This is a HUGE problem in among the World Orthodox. It's also a problem in orthobro culture adjacent to World Orthodoxy.
Old Calendar Zealot has a few good texts up on his YT channel, and then pseudo-orthodoxy like this. It appeals to Modern Man with his soft, conflict averse sensibilities. The niceness which the world exalts as holiness.
First notice there is an implicit assumption that it is an unbaptised infant.* Then it's literally Pelagianism. By Canon 121 of Carthage**, condemned Pelagianism.
http://youtube.com/post/Ugkxvn6YcCeP32c ... JZrNA478YG
Instead of patting ourselves on the back with feel-good stories about babies being automatically saved--baptised or not--we should be praying for their souls. And if they are baptised, we should commemorate them in church.
*Four alternative interpretations:
1) This is only speaking of unbaptised infants. In that case it is Pelagianism.
2) This is only speaking of baptised infants. Papists do not consider baptised infants to be condemned by Original Sin, so is not a sensible interpretation of the meme.

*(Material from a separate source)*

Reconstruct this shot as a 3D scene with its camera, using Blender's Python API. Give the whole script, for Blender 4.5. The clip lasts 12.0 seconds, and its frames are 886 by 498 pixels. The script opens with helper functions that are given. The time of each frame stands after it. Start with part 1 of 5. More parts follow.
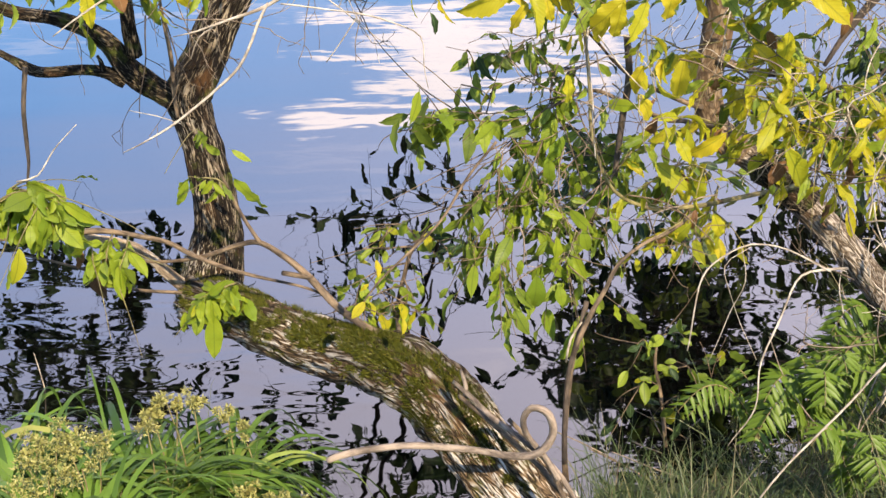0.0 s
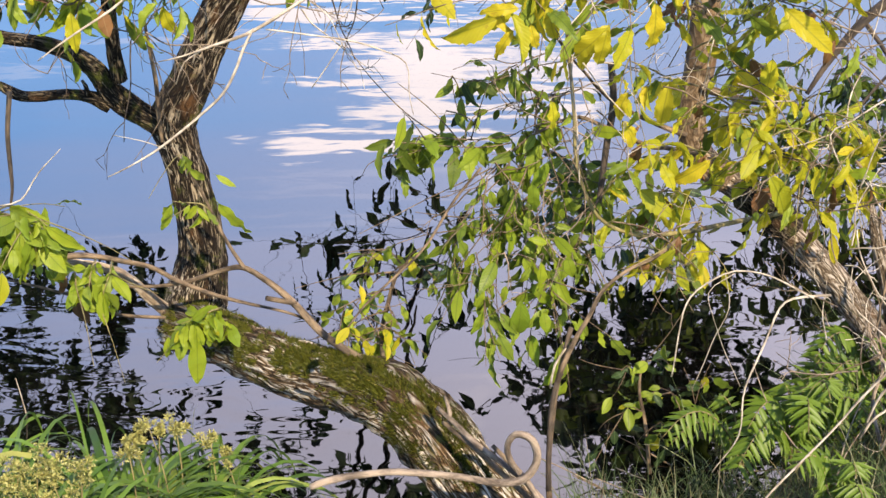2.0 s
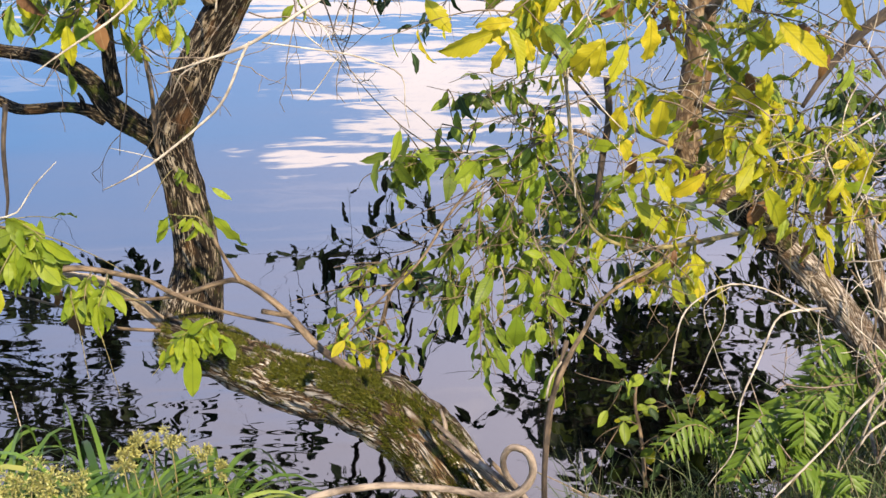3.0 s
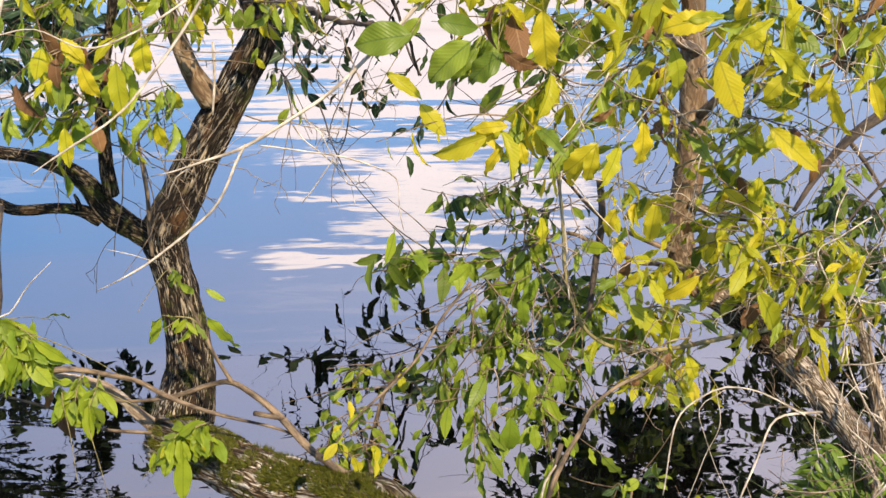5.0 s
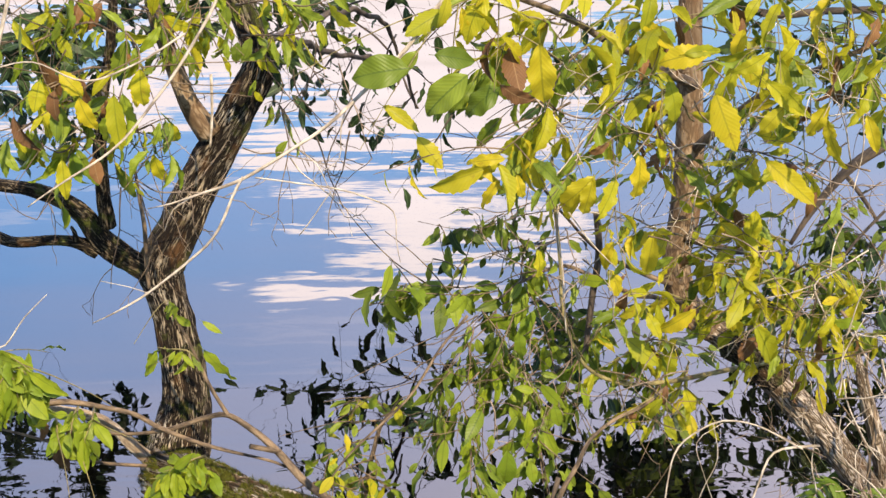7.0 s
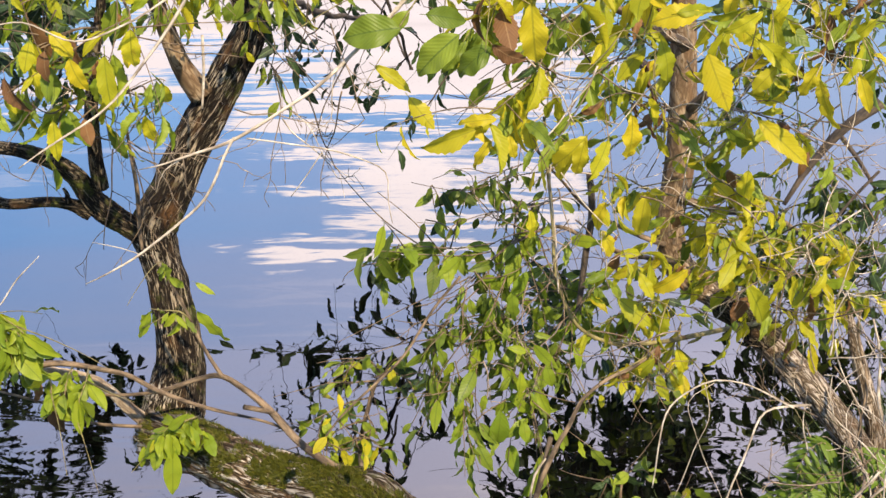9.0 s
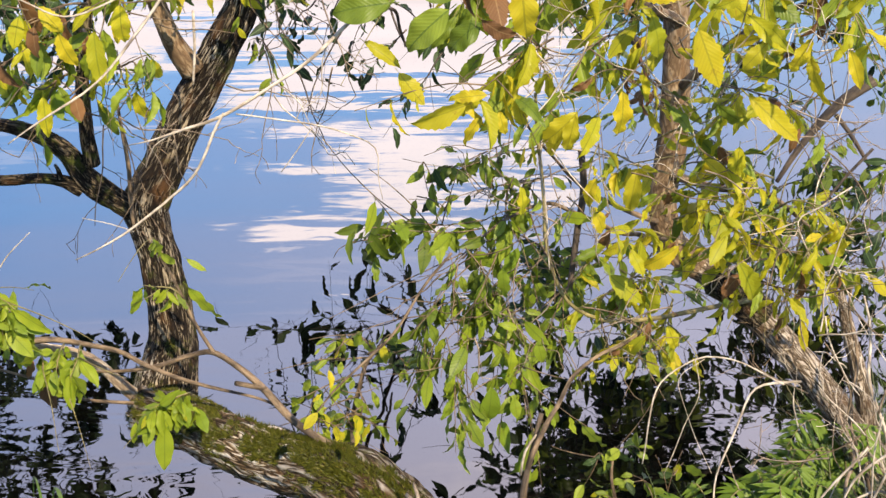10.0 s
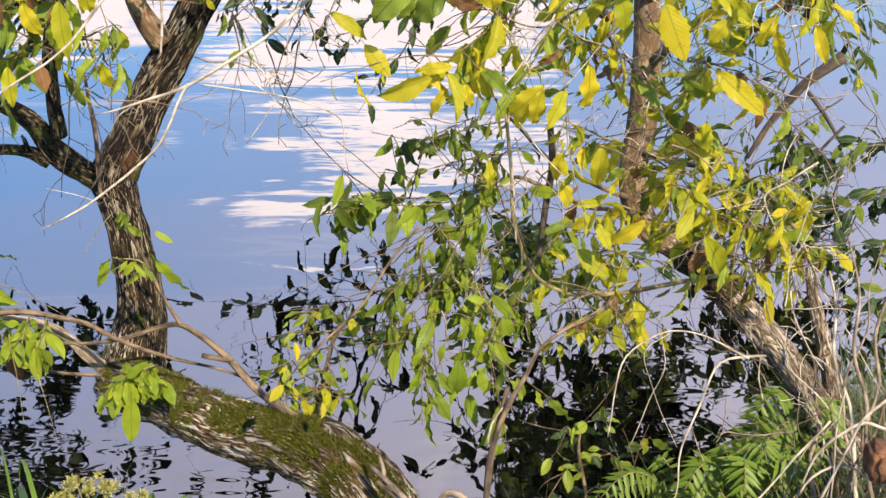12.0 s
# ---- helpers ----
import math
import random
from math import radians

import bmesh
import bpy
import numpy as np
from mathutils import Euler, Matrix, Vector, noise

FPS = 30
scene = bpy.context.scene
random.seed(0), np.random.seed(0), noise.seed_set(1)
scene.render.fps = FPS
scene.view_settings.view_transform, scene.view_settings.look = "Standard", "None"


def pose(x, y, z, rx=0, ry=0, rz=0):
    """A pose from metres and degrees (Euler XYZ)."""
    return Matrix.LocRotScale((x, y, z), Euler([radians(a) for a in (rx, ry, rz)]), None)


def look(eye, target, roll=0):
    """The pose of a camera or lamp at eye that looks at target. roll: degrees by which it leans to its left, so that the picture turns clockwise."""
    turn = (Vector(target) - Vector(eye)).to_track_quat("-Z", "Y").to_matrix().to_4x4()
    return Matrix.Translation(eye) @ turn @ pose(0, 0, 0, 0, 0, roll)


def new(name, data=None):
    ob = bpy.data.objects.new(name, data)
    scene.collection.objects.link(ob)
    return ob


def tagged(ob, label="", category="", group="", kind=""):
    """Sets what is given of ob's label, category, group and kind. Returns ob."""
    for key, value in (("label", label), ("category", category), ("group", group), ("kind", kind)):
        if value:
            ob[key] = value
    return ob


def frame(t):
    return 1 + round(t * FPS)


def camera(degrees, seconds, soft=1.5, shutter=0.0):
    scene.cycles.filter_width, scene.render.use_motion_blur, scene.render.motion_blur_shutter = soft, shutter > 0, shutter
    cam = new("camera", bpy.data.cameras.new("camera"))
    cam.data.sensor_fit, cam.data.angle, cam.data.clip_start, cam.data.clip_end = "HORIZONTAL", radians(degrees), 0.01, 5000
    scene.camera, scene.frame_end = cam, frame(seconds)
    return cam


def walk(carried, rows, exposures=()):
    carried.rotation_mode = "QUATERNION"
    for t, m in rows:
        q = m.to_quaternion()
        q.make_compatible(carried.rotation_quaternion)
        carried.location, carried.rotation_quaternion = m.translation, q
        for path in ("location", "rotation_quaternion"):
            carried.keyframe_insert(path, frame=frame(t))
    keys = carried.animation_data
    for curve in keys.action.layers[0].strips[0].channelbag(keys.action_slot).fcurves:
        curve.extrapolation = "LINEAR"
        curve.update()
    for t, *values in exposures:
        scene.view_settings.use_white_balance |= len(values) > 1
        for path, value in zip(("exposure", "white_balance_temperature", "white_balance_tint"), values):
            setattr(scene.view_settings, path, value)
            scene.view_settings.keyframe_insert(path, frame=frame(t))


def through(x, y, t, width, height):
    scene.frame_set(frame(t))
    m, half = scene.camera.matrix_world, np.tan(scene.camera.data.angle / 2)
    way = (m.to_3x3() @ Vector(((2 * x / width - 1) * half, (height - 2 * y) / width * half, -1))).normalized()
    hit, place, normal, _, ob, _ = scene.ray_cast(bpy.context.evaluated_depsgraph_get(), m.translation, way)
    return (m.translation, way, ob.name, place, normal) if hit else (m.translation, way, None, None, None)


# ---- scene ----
# ---- camera: stands on the bank, tilts up and down, sways a little at the end ----
cam = camera(37.65, 12.0, soft=1.5)
walk(cam, [
    (0, pose(0, 0, 2.1, 64.429, 0.861, 0.924)),
    (0.5, pose(0, 0, 2.1, 64.728, 0.723, 0.765)),
    (1, pose(0, 0, 2.1, 64.975, 0.610, 0.619)),
    (1.5, pose(0, 0, 2.1, 65.257, 0.488, 0.491)),
    (2, pose(0, 0, 2.1, 65.560, 0.409, 0.379)),
    (2.5, pose(0, 0, 2.1, 65.881, 0.304, 0.303)),
    (2.7, pose(0, 0, 2.1, 66.009, 0.319, 0.253)),
    (4.3, pose(0, 0, 2.1, 68.236, 0.098, 0.072)),
    (4.5, pose(0, 0, 2.1, 69.459, 0.065, 0.073)),
    (4.7, pose(0, 0, 2.1, 70.145, 0.055, 0.060)),
    (5, pose(0, 0, 2.1, 70.619, 0.042, 0.034)),
    (5.5, pose(0, 0, 2.1, 71.000, 0, 0)),
    (6, pose(0, 0, 2.1, 71.627, -0.010, -0.039)),
    (6.5, pose(0, 0, 2.1, 72.012, -0.066, -0.039)),
    (6.7, pose(0, 0, 2.1, 72.063, -0.098, -0.057)),
    (8.3, pose(0.0020, -0.0002, 2.0994, 71.562, -0.023, -0.160)),
    (8.5, pose(0.0031, -0.0004, 2.0990, 71.295, -0.032, -0.190)),
    (9, pose(0.0105, -0.0012, 2.0964, 70.402, -0.032, -0.228)),
    (9.5, pose(0.0198, -0.0023, 2.0933, 69.879, -0.054, -0.265)),
    (10, pose(0.0279, -0.0032, 2.0906, 69.476, -0.103, -0.288)),
    (10.2, pose(0.0316, -0.0036, 2.0894, 69.046, -0.068, -0.339)),
    (10.5, pose(0.0372, -0.0043, 2.0875, 68.734, -0.131, -0.345)),
    (11, pose(0.0465, -0.0054, 2.0844, 68.639, -0.162, -0.460)),
    (11.5, pose(0.0546, -0.0063, 2.0817, 68.588, -0.410, -0.668)),
    (12, pose(0.0620, -0.0072, 2.0792, 68.516, -0.665, -0.958)),
], exposures=[(0, 0.96, 7350, 12), (2.5, 0.93, 7350, 12), (4.5, 0.87, 7450, 12), (6.5, 0.82, 7550, 13), (8.5, 0.83, 7550, 13), (10.5, 0.88, 7400, 12), (12, 0.9, 7400, 12)])

# ---- world, sun ----
SUN_ELEV, SUN_AZ = 39.0, 158.0   # degrees; azimuth clockwise from the way the camera looks


def sun_vector():
    e, a = radians(SUN_ELEV), radians(SUN_AZ)
    return Vector((math.sin(a) * math.cos(e), math.cos(a) * math.cos(e), math.sin(e)))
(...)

3) This makes no distinction between baptised and unbaptised infants. In that case it is certainly Pelagianism on account of the unbaptised infants.
4) This is alternating between speaking of whichever infants the speaker needs in order to make his based meme fit (straw man argument). I don't think I need to explain why that would be bad.
To top it off, I know of no teaching of the Church which says that all baptised infants are in all cases saints upon death.
**Interpretation:
St. Nicodemus wrote:This passage, I say, cannot be taken to mean anything else than what the catholic Church of the Orthodox has understood and believed it to mean, to wit, that even the newborn infants,
notwithstanding the fact that they have not sinned by reason of any exercise of their own free and independent will, have nevertheless entailed upon themselves the original sin from Adam; wherefore they need to be purified through baptism necessarily from that sin: hence they are truly, and not fictitiously. being baptized for the remission of sins.